PTQD: Accurate Post-Training Quantization for Diffusion Models

Diffusion models have recently dominated image synthesis and other related generative tasks. However, the iterative denoising process is expensive in computations at inference time, making diffusion models less practical for low-latency and scalable real-world applications. Post-training quantization of diffusion models can significantly reduce the model size and accelerate the sampling process without requiring any re-training. Nonetheless, applying existing post-training quantization methods directly to low-bit diffusion models can significantly impair the quality of generated samples. Specifically, for each denoising step, quantization noise leads to deviations in the estimated mean and mismatches with the predetermined variance schedule. Moreover, as the sampling process proceeds, the quantization noise may accumulate, resulting in a low signal-to-noise ratio (SNR) in late denoising steps. To address these challenges, we propose a unified formulation for the quantization noise and diffusion perturbed noise in the quantized denoising process. We first disentangle the quantization noise into its correlated and residual uncorrelated parts regarding its full-precision counterpart. The correlated part can be easily corrected by estimating the correlation coefficient. For the uncorrelated part, we calibrate the denoising variance schedule to absorb the excess variance resulting from quantization. Moreover, we propose a mixed-precision scheme to choose the optimal bitwidth for each denoising step, which prefers low bits to accelerate the early denoising steps while high bits maintain the high SNR for the late steps. Extensive experiments demonstrate that our method outperforms previous post-training quantized diffusion models in generating high-quality samples, with only a 0.06 increase in FID score compared to full-precision LDM-4 on ImageNet 256x256, while saving 19.9x bit operations.

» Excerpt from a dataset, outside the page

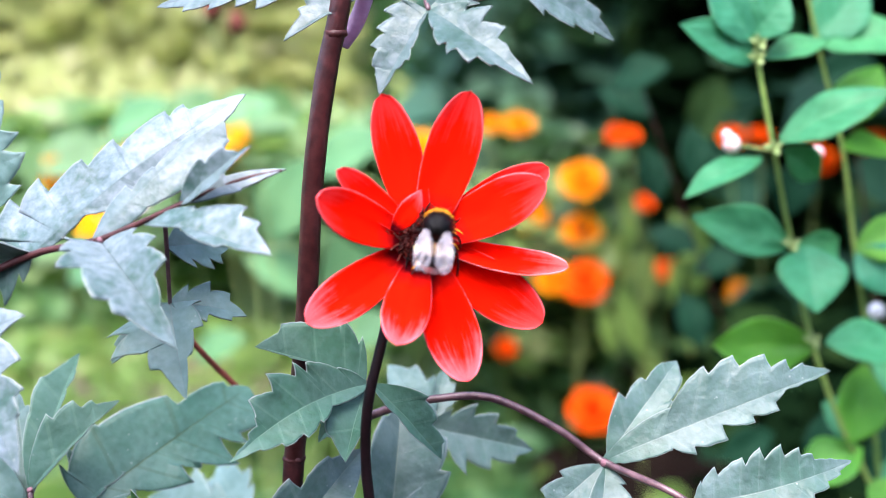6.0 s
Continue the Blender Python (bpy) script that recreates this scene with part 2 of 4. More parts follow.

翻译：扩散模型近来主导了图像合成及其他相关生成任务。然而，推理时的迭代去噪过程计算成本高昂，使得扩散模型在低延迟、可扩展的实际应用中实用性较低。对扩散模型进行训练后量化可在无需重新训练的情况下显著减小模型规模并加速采样过程。尽管如此，将现有训练后量化方法直接应用于低位宽扩散模型会严重损害生成样本的质量。具体而言，在每个去噪步骤中，量化噪声会导致均值估计偏差，且与预定的方差调度失配。此外，随着采样过程的推进，量化噪声可能累积，导致后期去噪步骤中信噪比（SNR）降低。为应对这些挑战，我们提出了一种统一公式，用于描述量化去噪过程中的量化噪声与扩散扰动噪声。我们首先将量化噪声相对于其全精度对应部分分解为相关部分和残差非相关部分。相关部分可通过估计相关系数轻松校正。对于非相关部分，我们校准去噪方差调度以吸收量化产生的额外方差。此外，我们提出了一种混合精度方案，为每个去噪步骤选择最优位宽，即早期步骤偏好低位宽以加速去噪，而后期步骤采用高位宽以维持高信噪比。大量实验表明，我们的方法在生成高质量样本方面优于先前的训练后量化扩散模型，在ImageNet 256×256数据集上，相比全精度LDM-4仅FID分数增加了0.06，同时节省了19.9倍的比特运算量。